When choosing a monitor or electronic device, have you ever worried about screen “burn-in”? Burn-in is a common display defect, particularly noticeable on OLED screens. However, there’s a technology that completely avoids this issue: IPS (In-Plane Switching) screens. As a widely used liquid crystal display technology, IPS screens are inherently immune to burn-in due to their unique operating principles. This article will provide a detailed explanation of the causes of burn-in, how IPS screens work, and why they are the “nemesis” of burn-in.
Burn-in and its Causes
Burn-in refers to the permanent retention of a static image’s ghost on a screen after it has been displayed for an extended period. For instance, TV channel logos, fixed elements in game interfaces (like health bars or maps), or even certain app UIs on a phone, can “burn” into the screen. These ghost images remain clearly visible even when switching to other content, which can be frustrating.
Burn-in primarily occurs on OLED screens. Each pixel in an OLED screen is made of organic materials, which gradually degrade with continuous light emission. Different colored sub-pixels (red, green, blue) degrade at varying rates, leading to brightness reduction and color distortion. When certain pixel areas work at high intensity for extended periods while other areas remain relatively idle, a permanent ghost image forms—this is how burn-in happens.
How IPS Screens Work
IPS screens are a type of screen based on Liquid Crystal Display (LCD) technology, standing for In-Plane Switching. Unlike traditional TN (Twisted Nematic) LCD technology, IPS controls the rotation direction of liquid crystal molecules by applying an electric field parallel to their plane, thereby regulating the amount of light transmitted. This design provides wider viewing angles and more natural color reproduction, making IPS screens popular in monitors, televisions, and some mobile phones.
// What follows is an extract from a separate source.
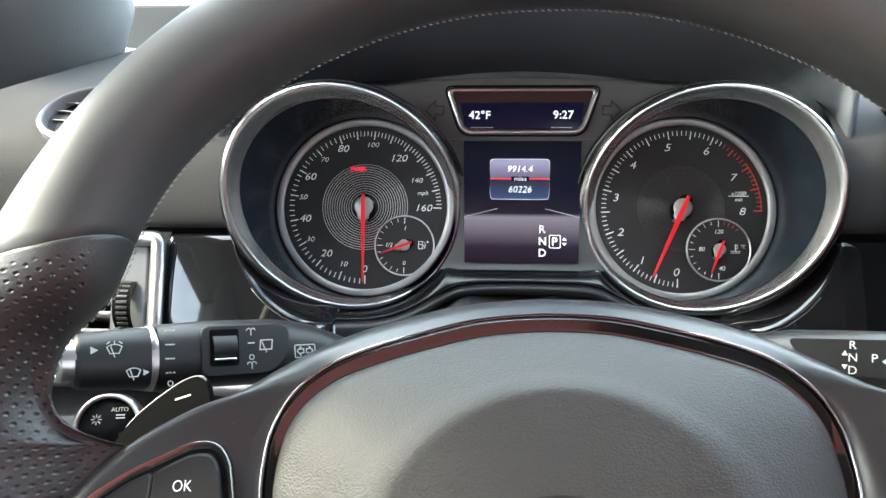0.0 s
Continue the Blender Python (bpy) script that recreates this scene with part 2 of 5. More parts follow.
def prism(pts, z0, z1, bevel=0.0, seg=2, bm=None):
    """A flat outline in x, y raised from z0 to z1, its upper edges rounded."""
    bm = bm or bmesh.new()
    area = sum(a[0] * b[1] - b[0] * a[1] for a, b in zip(pts, pts[1:] + pts[:1]))
    if area < 0:
        pts = pts[::-1]
    low = [bm.verts.new((x, y, z0)) for x, y in pts]
    top = [bm.verts.new((x, y, z1)) for x, y in pts]
    n = len(pts)
    cap = bm.faces.new(top)
    bm.faces.new(low[::-1])
    for i in range(n):
        bm.faces.new((low[i], low[(i + 1) % n], top[(i + 1) % n], top[i]))
    if bevel:
        bmesh.ops.bevel(bm, geom=list(cap.edges), offset=bevel, segments=seg, profile=0.5, affect="EDGES", clamp_overlap=True)
    return bm


def box(x0, x1, y0, y1, z0, z1, bevel=0.0, bm=None, seg=2):
    bm = bm or bmesh.new()
    made = bmesh.ops.create_cube(bm, size=1, matrix=Matrix.LocRotScale(((x0 + x1) / 2, (y0 + y1) / 2, (z0 + z1) / 2), None, (x1 - x0, y1 - y0, z1 - z0)))
    if bevel:
        edges = {e for v in made["verts"] for e in v.link_edges}
        bmesh.ops.bevel(bm, geom=list(edges), offset=bevel, segments=seg, profile=0.5, affect="EDGES", clamp_overlap=True)
    return bm


def smooth_line(pts, per=8, closed=False):
    """A Catmull-Rom line through points of any dimension."""
    p = np.asarray(pts, float)
    n = len(p)
    out = []
    for i in range(n if closed else n - 1):
        a, b, c, d = (p[(i + k) % n] if closed else p[min(max(i + k, 0), n - 1)] for k in (-1, 0, 1, 2))
        for t in np.arange(per) / per:
            out.append(0.5 * (2 * b + (c - a) * t + (2 * a - 5 * b + 4 * c - d) * t * t + (3 * b - a - 3 * c + d) * t ** 3))
    if not closed:
        out.append(p[-1])
    return np.array(out)


def rounded(pts, radius, seg=5):
    """A closed outline with its corners rounded."""
    out, n = [], len(pts)
    for i in range(n):
        a, b, c = (Vector(pts[(i + k) % n]) for k in (-1, 0, 1))
        r = radius[i] if isinstance(radius, (list, tuple)) else radius
        u, v = (a - b), (c - b)
        cut = min(r, 0.45 * u.length, 0.45 * v.length)
        p, q = b + u.normalized() * cut, b + v.normalized() * cut
        for k in range(seg + 1):
            t = k / seg
            out.append(tuple((1 - t) ** 2 * p + 2 * t * (1 - t) * b + t * t * q))
    return out


def sweep(line, shape, closed=False, up=(0, 0, 1)):
    """Points of a cross-section (side, up) carried along a 3D line."""
    p = np.asarray(line, float)
    n = len(p)
    up = np.asarray(up, float)
    t = np.roll(p, -1, 0) - np.roll(p, 1, 0) if closed else np.gradient(p, axis=0)
    t /= np.linalg.norm(t, axis=1)[:, None]
    side = np.cross(t, up)
    side /= np.linalg.norm(side, axis=1)[:, None]
    nrm = np.cross(side, t)
    s = np.asarray(shape, float)
    return p[:, None] + side[:, None] * s[None, :, :1] + nrm[:, None] * s[None, :, 1:2]


def circle(r, n=10, ry=None):
    a = np.arange(n) * 2 * np.pi / n
    return np.c_[r * np.cos(a), (ry or r) * np.sin(a)]


def tube(name, line, r, mat, parent=None, label="", closed=False, n=10, ry=None, up=(0, 0, 1)):
    me = grid_mesh(name, sweep(line, circle(r, n, ry), closed, up), closed, True, True)
    if not closed:
        bm = bmesh.new()
        bm.from_mesh(me)
        bmesh.ops.holes_fill(bm, edges=[e for e in bm.edges if e.is_boundary])
        bm.to_mesh(me)
        bm.free()
    return mesh_ob(name, me, mat, parent, label, True)


def lathe(profile, n=64, cx=0.0, cy=0.0, tilt=None):
    """Points (r, z) turned about the z axis at cx, cy; tilt(angle, r) is added to z."""
    a = np.arange(n) * 2 * np.pi / n
    out = []
    for r, z in profile:
        dz = np.array([tilt(x, r) for x in a]) if tilt else 0
        out.append(np.c_[cx + r * np.cos(a), cy + r * np.sin(a), z + dz + 0 * a])
    return np.array(out)


def lathe_part(name, profile, mat, parent=None, label="", n=64, cx=0.0, cy=0.0, tilt=None):
    return mesh_ob(name, grid_mesh(name, lathe(profile, n, cx, cy, tilt), False, True), mat, parent, label, True)


def disc(cx, cy, r, z0, z1, bevel=0.0, n=40):
    return prism([(cx + r * math.cos(k * 2 * math.pi / n), cy + r * math.sin(k * 2 * math.pi / n)) for k in range(n)], z0, z1, bevel)


def text_mesh(body, size, shear=0.0, thick=0.0001, spacing=1.0, bold=0.0):
    cu = bpy.data.curves.new("writing", "FONT")
    cu.body, cu.size, cu.shear, cu.extrude, cu.space_character, cu.offset = body, size, shear, thick, spacing, bold
    cu.align_x, cu.align_y = "CENTER", "CENTER"
    cu.resolution_u = 3
    ob = bpy.data.objects.new("writing", cu)
    scene.collection.objects.link(ob)
    me = bpy.data.meshes.new_from_object(ob.evaluated_get(bpy.context.evaluated_depsgraph_get()))
    bpy.data.objects.remove(ob)
    co = np.array([v.co[:] for v in me.vertices])
    mid = (co.min(0) + co.max(0)) / 2
    for v in me.vertices:
        v.co.x -= mid[0]
        v.co.y -= mid[1]
    return me


def writing(name, body, x, y, z, height, mat, parent, shear=0.0, turn=0.0, bold=0.0, spacing=1.0, label="", wide=1.0):
    """Raised print, centred; height is that of a capital."""
    ob = mesh_ob(name, text_mesh(body, height / 0.70, shear, 0.00008, spacing, bold), mat, parent, label)
    ob.matrix_local = pose(x, y, z, 0, 0, turn) @ Matrix.Diagonal((wide, 1, 1, 1))
    return ob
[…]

The Core of Liquid Crystal Technology
An IPS screen consists of several key components:
- Backlight: Usually LEDs, providing a uniform light source.
- Liquid Crystal Layer: Composed of liquid crystal molecules that change orientation when voltage is applied.
- Color Filters: Generate the three primary colors (red, green, blue) to create a color image.
In an IPS screen, liquid crystal molecules rotate within a plane, rather than moving perpendicular to the screen. This characteristic not only improves viewing angles but also ensures consistent color and brightness. Simply put, IPS screens display images by “filtering” the backlight, unlike OLEDs which rely on pixels emitting their own light.
Why IPS Screens Are Immune to Burn-In
IPS screens can completely avoid burn-in because their technological principle fundamentally differs from OLED screens.
1. Backlight Source
Unlike OLED screens, IPS screen pixels do not emit light directly. They rely on a backlight source to provide illumination, with the liquid crystal layer only responsible for controlling the amount of light transmitted. In other words, IPS screen pixels act like “light gates” rather than “light bulbs.” Since there’s no self-emission process, IPS screen pixels do not degrade due to prolonged use.
2. Stable Material Properties
The burn-in issue in OLED screens stems from the degradation of organic light-emitting materials. In contrast, IPS screens use liquid crystal materials and an LED backlight that maintain stable performance throughout their normal lifespan. Even if static images are displayed for extended periods, the liquid crystal molecules and backlight will not show significant performance degradation.
3. Uniform Backlight Design
The backlight of an IPS screen provides uniform illumination across the entire screen, unlike OLED where each pixel emits light independently. Even if certain areas display bright content for extended periods, the uniformity of the backlight ensures that the screen will not experience localized degradation or ghosting.
Therefore, the key to IPS screens’ immunity to burn-in lies in the fact that they do not rely on self-emitting pixels. Instead, they display images through stable liquid crystal technology and a backlight system. This design fundamentally prevents burn-in, making IPS screens more stable and reliable for prolonged use compared to OLED screens, especially in scenarios requiring high durability. Understanding the causes of burn-in and the operating principles of different display technologies can help you make more informed decisions when purchasing devices.